__RECORDED DATA__
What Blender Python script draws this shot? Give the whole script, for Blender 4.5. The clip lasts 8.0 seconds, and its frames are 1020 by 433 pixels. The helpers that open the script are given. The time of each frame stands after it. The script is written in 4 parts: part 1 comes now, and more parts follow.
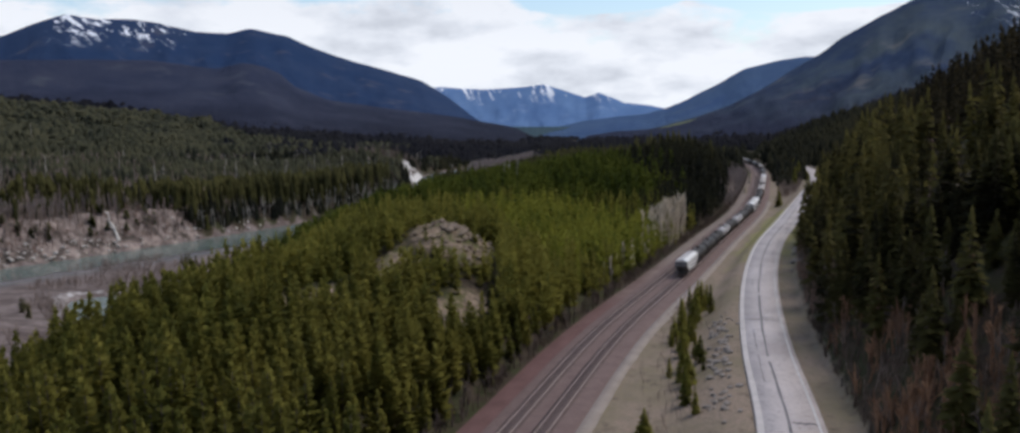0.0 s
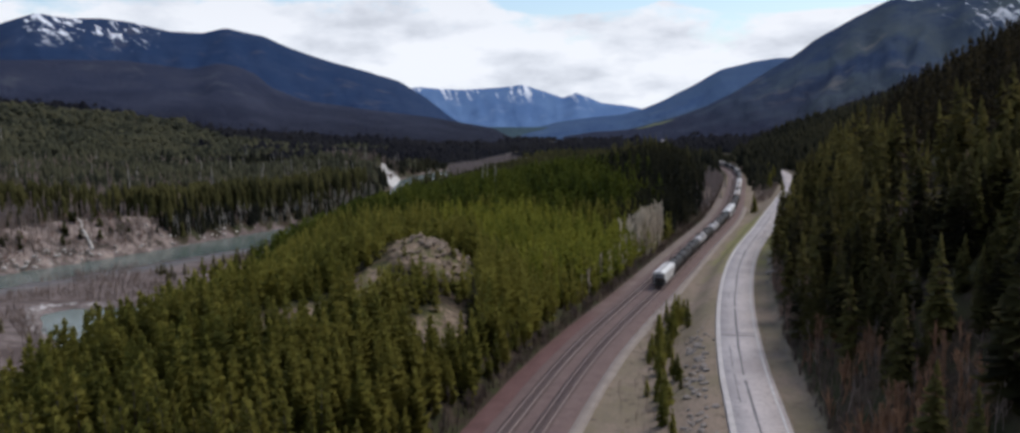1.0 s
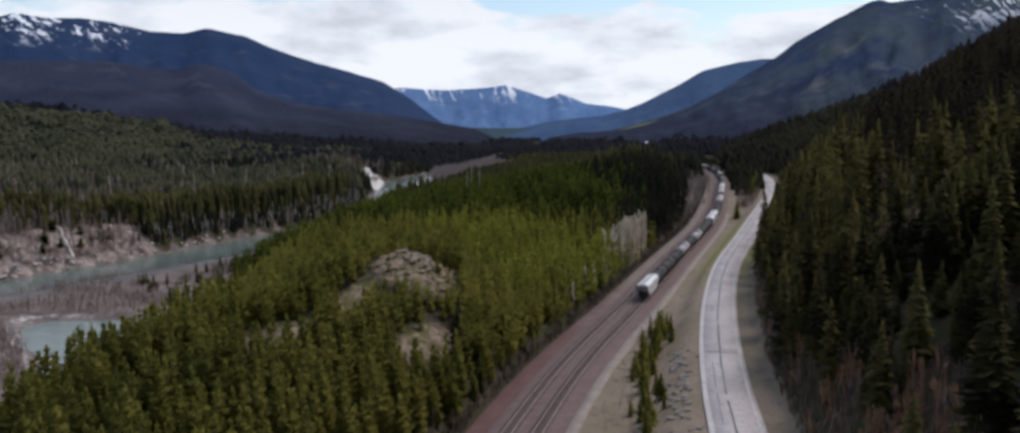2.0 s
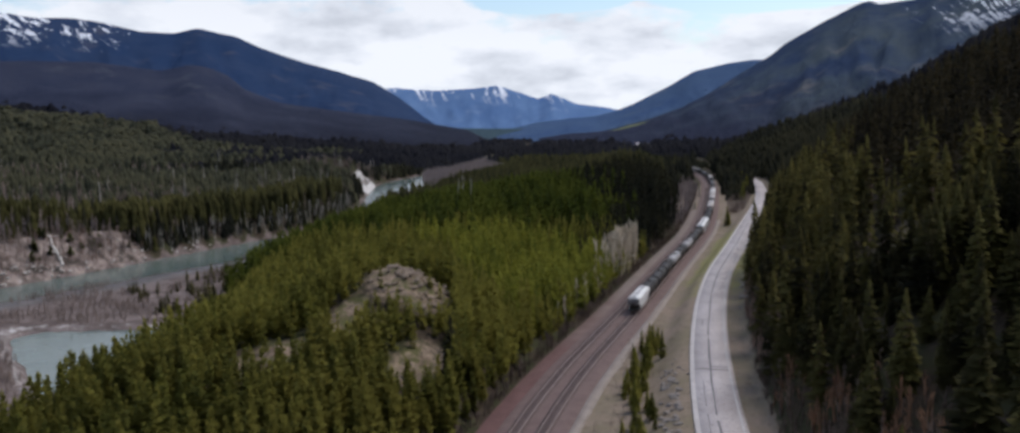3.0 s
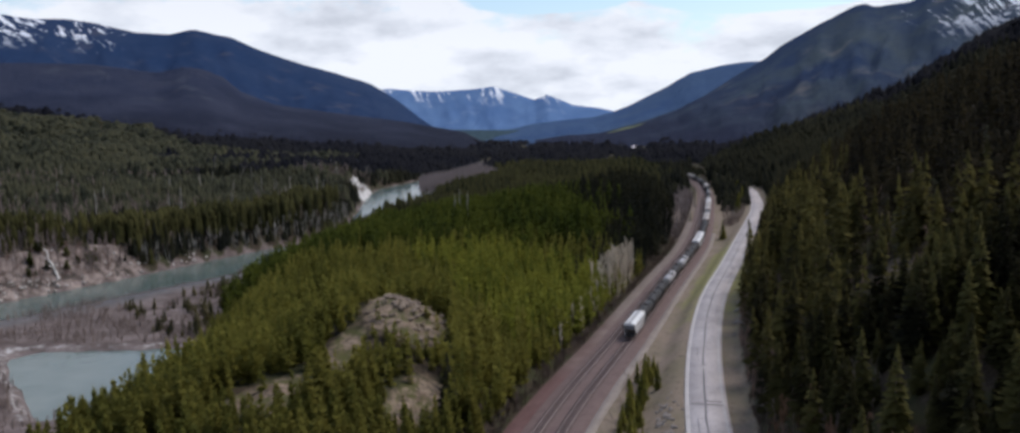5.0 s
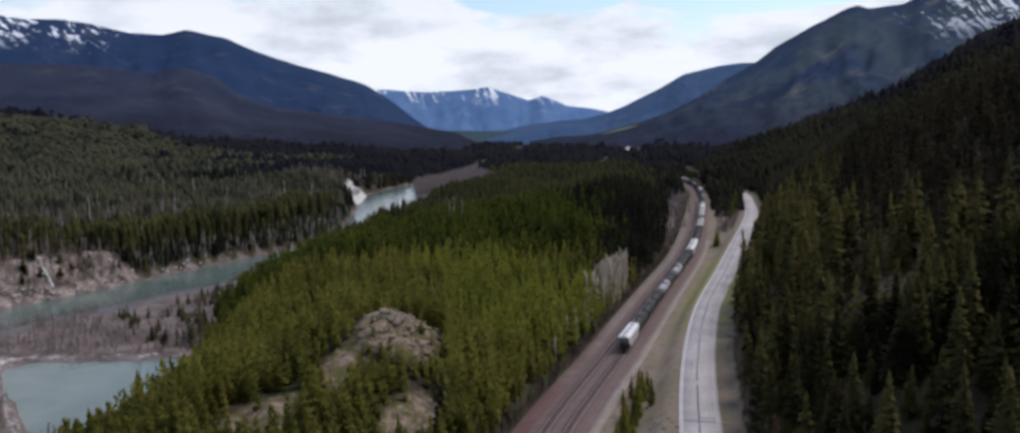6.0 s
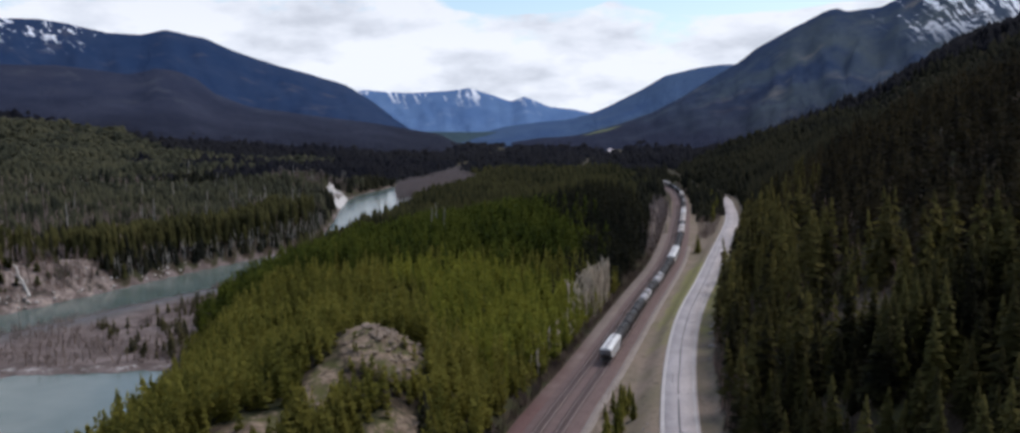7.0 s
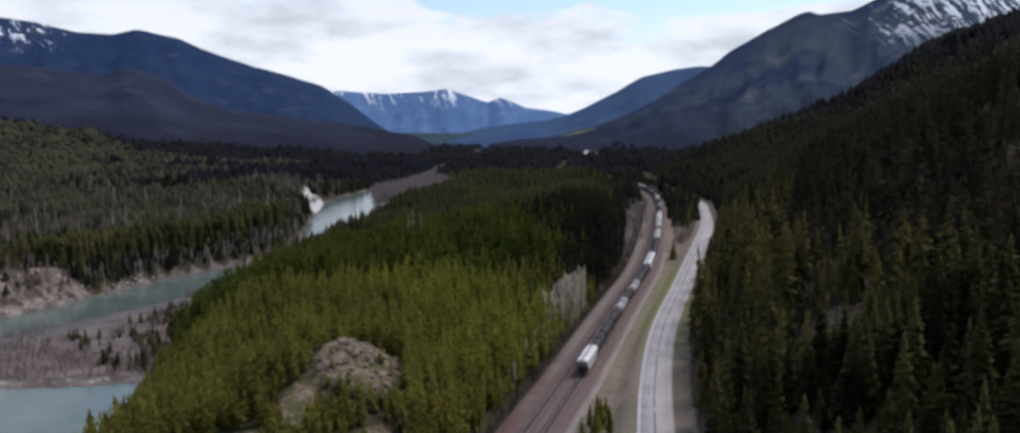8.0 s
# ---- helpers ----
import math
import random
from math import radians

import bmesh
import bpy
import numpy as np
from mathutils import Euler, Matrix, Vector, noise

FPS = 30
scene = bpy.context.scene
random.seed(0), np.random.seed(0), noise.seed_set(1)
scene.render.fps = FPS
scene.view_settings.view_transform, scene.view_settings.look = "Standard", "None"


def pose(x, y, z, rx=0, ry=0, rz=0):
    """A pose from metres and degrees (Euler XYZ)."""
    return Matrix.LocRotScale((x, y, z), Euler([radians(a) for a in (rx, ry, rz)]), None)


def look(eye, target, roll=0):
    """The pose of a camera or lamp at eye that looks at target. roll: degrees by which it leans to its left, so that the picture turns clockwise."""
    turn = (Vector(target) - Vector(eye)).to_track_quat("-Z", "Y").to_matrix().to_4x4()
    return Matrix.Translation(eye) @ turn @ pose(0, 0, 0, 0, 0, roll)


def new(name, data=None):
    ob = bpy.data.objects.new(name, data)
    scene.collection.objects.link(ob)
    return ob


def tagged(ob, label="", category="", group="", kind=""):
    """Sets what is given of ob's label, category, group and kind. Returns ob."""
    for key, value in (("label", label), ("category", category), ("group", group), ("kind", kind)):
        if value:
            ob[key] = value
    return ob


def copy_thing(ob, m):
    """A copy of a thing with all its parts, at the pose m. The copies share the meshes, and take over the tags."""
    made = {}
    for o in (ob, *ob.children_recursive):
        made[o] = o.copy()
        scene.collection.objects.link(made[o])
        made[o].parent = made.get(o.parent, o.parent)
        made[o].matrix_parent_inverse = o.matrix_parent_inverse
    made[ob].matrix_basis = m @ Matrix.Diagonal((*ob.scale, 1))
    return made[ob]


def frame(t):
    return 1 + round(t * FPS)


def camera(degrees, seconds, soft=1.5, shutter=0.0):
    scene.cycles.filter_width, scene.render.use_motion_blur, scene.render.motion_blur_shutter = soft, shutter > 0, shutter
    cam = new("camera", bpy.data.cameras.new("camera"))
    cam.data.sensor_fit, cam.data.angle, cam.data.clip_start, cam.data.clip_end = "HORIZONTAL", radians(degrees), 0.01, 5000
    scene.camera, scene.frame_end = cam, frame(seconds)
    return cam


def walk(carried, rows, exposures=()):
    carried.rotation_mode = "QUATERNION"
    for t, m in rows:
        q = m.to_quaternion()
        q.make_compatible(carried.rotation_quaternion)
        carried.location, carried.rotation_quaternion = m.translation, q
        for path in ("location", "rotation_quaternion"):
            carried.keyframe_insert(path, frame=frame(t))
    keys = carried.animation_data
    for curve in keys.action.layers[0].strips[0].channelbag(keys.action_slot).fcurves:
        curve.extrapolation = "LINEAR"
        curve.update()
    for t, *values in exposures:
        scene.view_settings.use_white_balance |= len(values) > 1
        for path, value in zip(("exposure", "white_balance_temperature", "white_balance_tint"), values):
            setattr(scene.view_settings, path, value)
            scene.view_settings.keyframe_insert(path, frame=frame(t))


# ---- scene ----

__YOUR GOAL__
Give back every line exactly as it stands, pictures excluded.

__THE RESULT__
What Blender Python script draws this shot? Give the whole script, for Blender 4.5. The clip lasts 8.0 seconds, and its frames are 1020 by 433 pixels. The helpers that open the script are given. The time of each frame stands after it. The script is written in 4 parts: part 1 comes now, and more parts follow.
0.0 s
1.0 s
2.0 s
3.0 s
5.0 s
6.0 s
7.0 s
8.0 s
# ---- helpers ----
import math
import random
from math import radians

import bmesh
import bpy
import numpy as np
from mathutils import Euler, Matrix, Vector, noise

FPS = 30
scene = bpy.context.scene
random.seed(0), np.random.seed(0), noise.seed_set(1)
scene.render.fps = FPS
scene.view_settings.view_transform, scene.view_settings.look = "Standard", "None"


def pose(x, y, z, rx=0, ry=0, rz=0):
    """A pose from metres and degrees (Euler XYZ)."""
    return Matrix.LocRotScale((x, y, z), Euler([radians(a) for a in (rx, ry, rz)]), None)


def look(eye, target, roll=0):
    """The pose of a camera or lamp at eye that looks at target. roll: degrees by which it leans to its left, so that the picture turns clockwise."""
    turn = (Vector(target) - Vector(eye)).to_track_quat("-Z", "Y").to_matrix().to_4x4()
    return Matrix.Translation(eye) @ turn @ pose(0, 0, 0, 0, 0, roll)


def new(name, data=None):
    ob = bpy.data.objects.new(name, data)
    scene.collection.objects.link(ob)
    return ob


def tagged(ob, label="", category="", group="", kind=""):
    """Sets what is given of ob's label, category, group and kind. Returns ob."""
    for key, value in (("label", label), ("category", category), ("group", group), ("kind", kind)):
        if value:
            ob[key] = value
    return ob


def copy_thing(ob, m):
    """A copy of a thing with all its parts, at the pose m. The copies share the meshes, and take over the tags."""
    made = {}
    for o in (ob, *ob.children_recursive):
        made[o] = o.copy()
        scene.collection.objects.link(made[o])
        made[o].parent = made.get(o.parent, o.parent)
        made[o].matrix_parent_inverse = o.matrix_parent_inverse
    made[ob].matrix_basis = m @ Matrix.Diagonal((*ob.scale, 1))
    return made[ob]


def frame(t):
    return 1 + round(t * FPS)


def camera(degrees, seconds, soft=1.5, shutter=0.0):
    scene.cycles.filter_width, scene.render.use_motion_blur, scene.render.motion_blur_shutter = soft, shutter > 0, shutter
    cam = new("camera", bpy.data.cameras.new("camera"))
    cam.data.sensor_fit, cam.data.angle, cam.data.clip_start, cam.data.clip_end = "HORIZONTAL", radians(degrees), 0.01, 5000
    scene.camera, scene.frame_end = cam, frame(seconds)
    return cam


def walk(carried, rows, exposures=()):
    carried.rotation_mode = "QUATERNION"
    for t, m in rows:
        q = m.to_quaternion()
        q.make_compatible(carried.rotation_quaternion)
        carried.location, carried.rotation_quaternion = m.translation, q
        for path in ("location", "rotation_quaternion"):
            carried.keyframe_insert(path, frame=frame(t))
    keys = carried.animation_data
    for curve in keys.action.layers[0].strips[0].channelbag(keys.action_slot).fcurves:
        curve.extrapolation = "LINEAR"
        curve.update()
    for t, *values in exposures:
        scene.view_settings.use_white_balance |= len(values) > 1
        for path, value in zip(("exposure", "white_balance_temperature", "white_balance_tint"), values):
            setattr(scene.view_settings, path, value)
            scene.view_settings.keyframe_insert(path, frame=frame(t))


# ---- scene ----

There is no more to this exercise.